Witnesses further claimed that at the head of the Moroccan police investigations into the violence was the alleged torturer Hariz Alarbi, currently under investigation by Judge Garzon of the Spanish National High Court. Dozens of troops from the Moroccan security forces have now been moved to Dakhla in anticipation of continued protests by Sahrawi civilians.
The unrest started as Sahrawi civilians had marched peacefully in Dakhla on 8 July, protesting aggressions by Moroccans on Sahrawi territory. The protest march led to numerous detentions, three of whom claim to have been tortured by Moroccan police.

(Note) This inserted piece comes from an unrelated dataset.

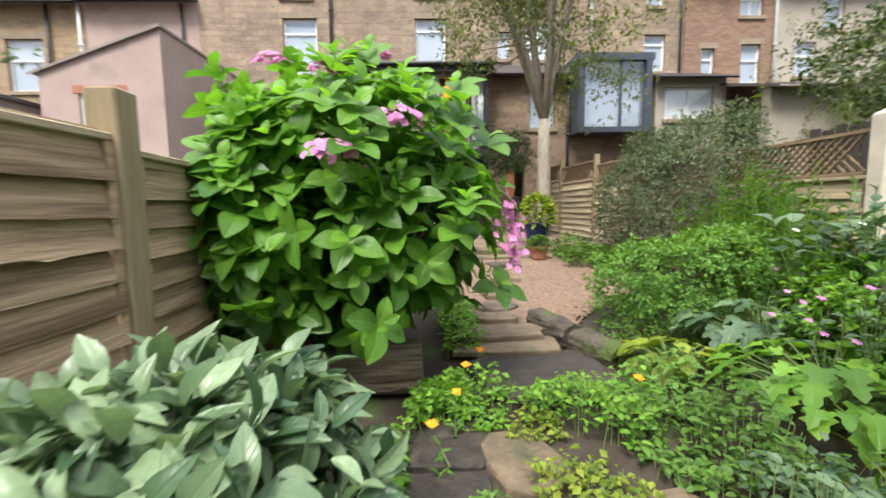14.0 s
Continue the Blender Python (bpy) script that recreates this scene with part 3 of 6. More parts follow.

In support of the detained, dozens of youths marched in the fishing village of La Chica "denouncing the policy of extermination and looting carried out by the Pasha of the area, Mr Mohamed Sadki, and their coreligionists corrupt traders who plunder these banks," according to the Committee Against Torture in Dakhla.
According to Sahrawi human rights activists, the head of Morocco's secret services in the area banned young Sahrawis from acceding the fishing banks, which are rich on octopuses, further inciting Moroccan settlers to revolt against the Sahrawis.
Moroccans have over 16,000 fishing boats, each carrying around four crew members, operating in the bank, and are selling their catches to 137 enterprises processing and canning fish in Dakhla. The entire fishing and canning industry along the coast of occupied Western Sahara is controlled by Moroccan capital and settlers.
Armed conflict between Morocco and Western Sahara's independence movement Polisario started in 1976, with the Moroccan occupation of the former Spanish colony, and ended with a UN-brokered ceasefire in 1991. Around one third of mostly uninhabited Saharawi lands - the interior part bordering Algeria and Mauritania - were left on Polisario's hands. The UN since 1991 has failed to produce a lasting peace agreement and an end to occupation.